= Given exercise =
Quote each line of the material verbatim, without the pictures.

= Supplied material =

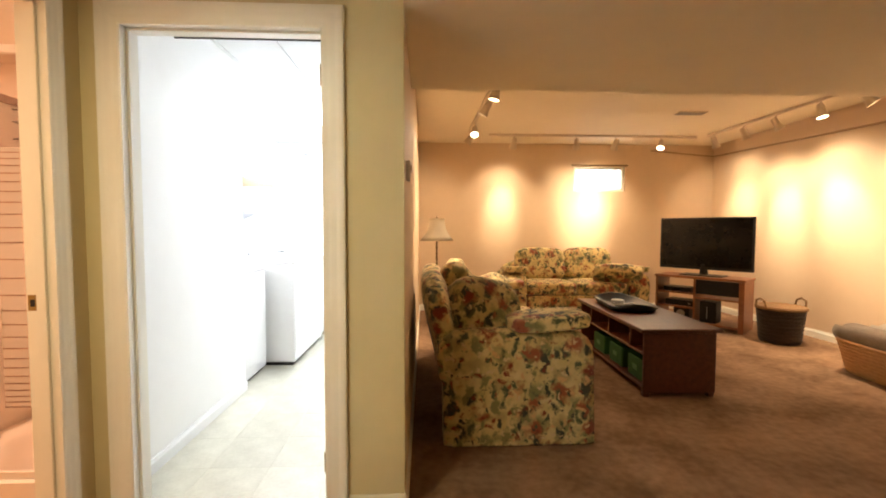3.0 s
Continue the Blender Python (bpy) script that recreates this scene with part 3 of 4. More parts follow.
def pillow(label, x, y, z, rx, ry, rz, sx=0.50, sy=0.20, sz=0.46, seed=1.0):
    bm = soft(sx, sy, sz, 3.0, 0.06, seed, 14)
    ob = link("cushion", bm, FLORAL, None, "", True)
    ob.matrix_basis = pose(x, y, z, rx, ry, rz)
    tagged(ob, label, "cushion", "loose floral cushions")


pillow("plump floral cushion leaning on the sofa arm", 1.70, 0.82, 0.70, -26, 10, 8, 0.47, 0.26, 0.41, 2)
pillow("pale floral cushion at the sofa back", 1.55, 1.22, 0.765, 0, 14, 96, 0.50, 0.22, 0.40, 3)
pillow("floral cushion lying along the sofa seat", 1.90, 1.98, 0.64, 30, 0, 58, 0.62, 0.22, 0.36, 4)
pillow("floral cushion slumped in the corner of the sofa", 3.88, 3.62, 0.61, 55, 0, -20, 0.62, 0.2, 0.42, 5)
pillow("pale floral cushion standing at the far arm", 1.62, 1.98, 0.74, 0, 12, 84, 0.52, 0.2, 0.40, 6)

TABLE = pose(3.19, 1.78, 0, 0, 0, -1.5)
t = thing("coffee_table", "dark mahogany coffee table with open shelf", "coffee table", 3.19, 1.78, 0, -1.5)
part("tabletop", box(-0.295, -0.67, 0.472, 0.295, 0.67, 0.502, 0.006, 2), MAHOGANY, t)
for sx in (-1, 1):
    for sy in (-1, 1):
        part("leg", box(sx * 0.235 - 0.022, sy * 0.615 - 0.022, 0, sx * 0.235 + 0.022, sy * 0.615 + 0.022, 0.06, 0.004, 1), MAHOGANY, t)
for sy in (-1, 1):
    part("end_panel", box(-0.262, sy * 0.63 - 0.011, 0.03, 0.262, sy * 0.63 + 0.011, 0.472, 0.003, 1), MAHOGANY, t)
part("shelf", box(-0.255, -0.619, 0.055, 0.255, 0.619, 0.078, 0.003, 1), MAHOGANY, t)
part("middle_shelf", box(-0.255, -0.619, 0.30, 0.255, 0.619, 0.318, 0.003, 1), MAHOGANY, t)
part("divider", box(0.02, -0.619, 0.078, 0.04, 0.619, 0.30), MAHOGANY, t)
for y in (-0.20, 0.0, 0.20):
    part("divider", box(-0.25, y * 2.0 - 0.009, 0.318, 0.25, y * 2.0 + 0.009, 0.472), MAHOGANY, t)
for y in (-0.45, -0.10, 0.25):
    o = TABLE @ Vector((-0.12, y, 0.079))
    b = thing("storage_bin", "green fabric bin on the coffee table shelf", "bin", o.x, o.y, o.z, -1.5, "green bins under the table")
    bm = box(-0.11, -0.125, 0, 0.11, 0.125, 0.16, 0.012, 2)
    bmesh.ops.delete(bm, geom=[f for f in bm.faces if f.normal.z > 0.9 and f.calc_area() > 0.02], context="FACES")
    bmesh.ops.solidify(bm, geom=bm.faces[:], thickness=0.006)
    part("body", bm, GREEN_CLOTH, b)
    part("label_plate", box(-0.116, -0.035, 0.065, -0.111, 0.035, 0.105, 0.002, 1), GREEN_PALE, b)
t = thing("serving_tray", "black lacquered tray with raised ends on the coffee table", "tray", 3.19, 2.02, 0.503, -8)
bm, rings = bmesh.new(), []
for z, kx, ky in ((0.006, 0.001, 0.001), (0.006, 0.165, 0.30), (0.040, 0.195, 0.335), (0.046, 0.205, 0.345), (0.040, 0.212, 0.352), (0.0, 0.185, 0.32), (0.0, 0.0012, 0.0012)):
    ring = []
    for k in range(44):
        a = 2 * math.pi * k / 44
        r = (abs(math.cos(a)) ** 5 + abs(math.sin(a)) ** 5) ** (-0.2)
        lift = 0.030 * max(0.0, abs(math.sin(a)) - 0.75) / 0.25 if 0.03 < z < 0.05 else 0.0
        ring.append(bm.verts.new((kx * r * math.cos(a), ky * r * math.sin(a), z + lift)))
    rings.append(ring)
for p, q in zip(rings, rings[1:]):
    for k in range(44):
        bm.faces.new((p[k], p[(k + 1) % 44], q[(k + 1) % 44], q[k]))
part("dish", bm, BLACK_GLOSS, t, smooth=True)
part("ornament", lathe([(0.001, 0.0), (0.06, 0.0), (0.055, 0.02), (0.001, 0.024)], 20, None, 0.0, 0.18), GREY_PLASTIC, t).location.z = 0.007
part("ornament", lathe([(0.001, 0.0), (0.045, 0.0), (0.04, 0.02), (0.001, 0.022)], 20, None, 0.03, -0.2), GREY_PLASTIC, t).location.z = 0.007
for a in (-32, 28):
    part("frame_piece", box(-0.12, -0.007, 0.0, 0.12, 0.007, 0.014, 0.003, 1), GREY_PLASTIC, t).matrix_basis = pose(0, 0.0, 0.007, 0, 0, a)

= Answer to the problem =
3.0 s
Continue the Blender Python (bpy) script that recreates this scene with part 3 of 4. More parts follow.
def pillow(label, x, y, z, rx, ry, rz, sx=0.50, sy=0.20, sz=0.46, seed=1.0):
    bm = soft(sx, sy, sz, 3.0, 0.06, seed, 14)
    ob = link("cushion", bm, FLORAL, None, "", True)
    ob.matrix_basis = pose(x, y, z, rx, ry, rz)
    tagged(ob, label, "cushion", "loose floral cushions")


pillow("plump floral cushion leaning on the sofa arm", 1.70, 0.82, 0.70, -26, 10, 8, 0.47, 0.26, 0.41, 2)
pillow("pale floral cushion at the sofa back", 1.55, 1.22, 0.765, 0, 14, 96, 0.50, 0.22, 0.40, 3)
pillow("floral cushion lying along the sofa seat", 1.90, 1.98, 0.64, 30, 0, 58, 0.62, 0.22, 0.36, 4)
pillow("floral cushion slumped in the corner of the sofa", 3.88, 3.62, 0.61, 55, 0, -20, 0.62, 0.2, 0.42, 5)
pillow("pale floral cushion standing at the far arm", 1.62, 1.98, 0.74, 0, 12, 84, 0.52, 0.2, 0.40, 6)

TABLE = pose(3.19, 1.78, 0, 0, 0, -1.5)
t = thing("coffee_table", "dark mahogany coffee table with open shelf", "coffee table", 3.19, 1.78, 0, -1.5)
part("tabletop", box(-0.295, -0.67, 0.472, 0.295, 0.67, 0.502, 0.006, 2), MAHOGANY, t)
for sx in (-1, 1):
    for sy in (-1, 1):
        part("leg", box(sx * 0.235 - 0.022, sy * 0.615 - 0.022, 0, sx * 0.235 + 0.022, sy * 0.615 + 0.022, 0.06, 0.004, 1), MAHOGANY, t)
for sy in (-1, 1):
    part("end_panel", box(-0.262, sy * 0.63 - 0.011, 0.03, 0.262, sy * 0.63 + 0.011, 0.472, 0.003, 1), MAHOGANY, t)
part("shelf", box(-0.255, -0.619, 0.055, 0.255, 0.619, 0.078, 0.003, 1), MAHOGANY, t)
part("middle_shelf", box(-0.255, -0.619, 0.30, 0.255, 0.619, 0.318, 0.003, 1), MAHOGANY, t)
part("divider", box(0.02, -0.619, 0.078, 0.04, 0.619, 0.30), MAHOGANY, t)
for y in (-0.20, 0.0, 0.20):
    part("divider", box(-0.25, y * 2.0 - 0.009, 0.318, 0.25, y * 2.0 + 0.009, 0.472), MAHOGANY, t)
for y in (-0.45, -0.10, 0.25):
    o = TABLE @ Vector((-0.12, y, 0.079))
    b = thing("storage_bin", "green fabric bin on the coffee table shelf", "bin", o.x, o.y, o.z, -1.5, "green bins under the table")
    bm = box(-0.11, -0.125, 0, 0.11, 0.125, 0.16, 0.012, 2)
    bmesh.ops.delete(bm, geom=[f for f in bm.faces if f.normal.z > 0.9 and f.calc_area() > 0.02], context="FACES")
    bmesh.ops.solidify(bm, geom=bm.faces[:], thickness=0.006)
    part("body", bm, GREEN_CLOTH, b)
    part("label_plate", box(-0.116, -0.035, 0.065, -0.111, 0.035, 0.105, 0.002, 1), GREEN_PALE, b)
t = thing("serving_tray", "black lacquered tray with raised ends on the coffee table", "tray", 3.19, 2.02, 0.503, -8)
bm, rings = bmesh.new(), []
for z, kx, ky in ((0.006, 0.001, 0.001), (0.006, 0.165, 0.30), (0.040, 0.195, 0.335), (0.046, 0.205, 0.345), (0.040, 0.212, 0.352), (0.0, 0.185, 0.32), (0.0, 0.0012, 0.0012)):
    ring = []
    for k in range(44):
        a = 2 * math.pi * k / 44
        r = (abs(math.cos(a)) ** 5 + abs(math.sin(a)) ** 5) ** (-0.2)
        lift = 0.030 * max(0.0, abs(math.sin(a)) - 0.75) / 0.25 if 0.03 < z < 0.05 else 0.0
        ring.append(bm.verts.new((kx * r * math.cos(a), ky * r * math.sin(a), z + lift)))
    rings.append(ring)
for p, q in zip(rings, rings[1:]):
    for k in range(44):
        bm.faces.new((p[k], p[(k + 1) % 44], q[(k + 1) % 44], q[k]))
part("dish", bm, BLACK_GLOSS, t, smooth=True)
part("ornament", lathe([(0.001, 0.0), (0.06, 0.0), (0.055, 0.02), (0.001, 0.024)], 20, None, 0.0, 0.18), GREY_PLASTIC, t).location.z = 0.007
part("ornament", lathe([(0.001, 0.0), (0.045, 0.0), (0.04, 0.02), (0.001, 0.022)], 20, None, 0.03, -0.2), GREY_PLASTIC, t).location.z = 0.007
for a in (-32, 28):
    part("frame_piece", box(-0.12, -0.007, 0.0, 0.12, 0.007, 0.014, 0.003, 1), GREY_PLASTIC, t).matrix_basis = pose(0, 0.0, 0.007, 0, 0, a)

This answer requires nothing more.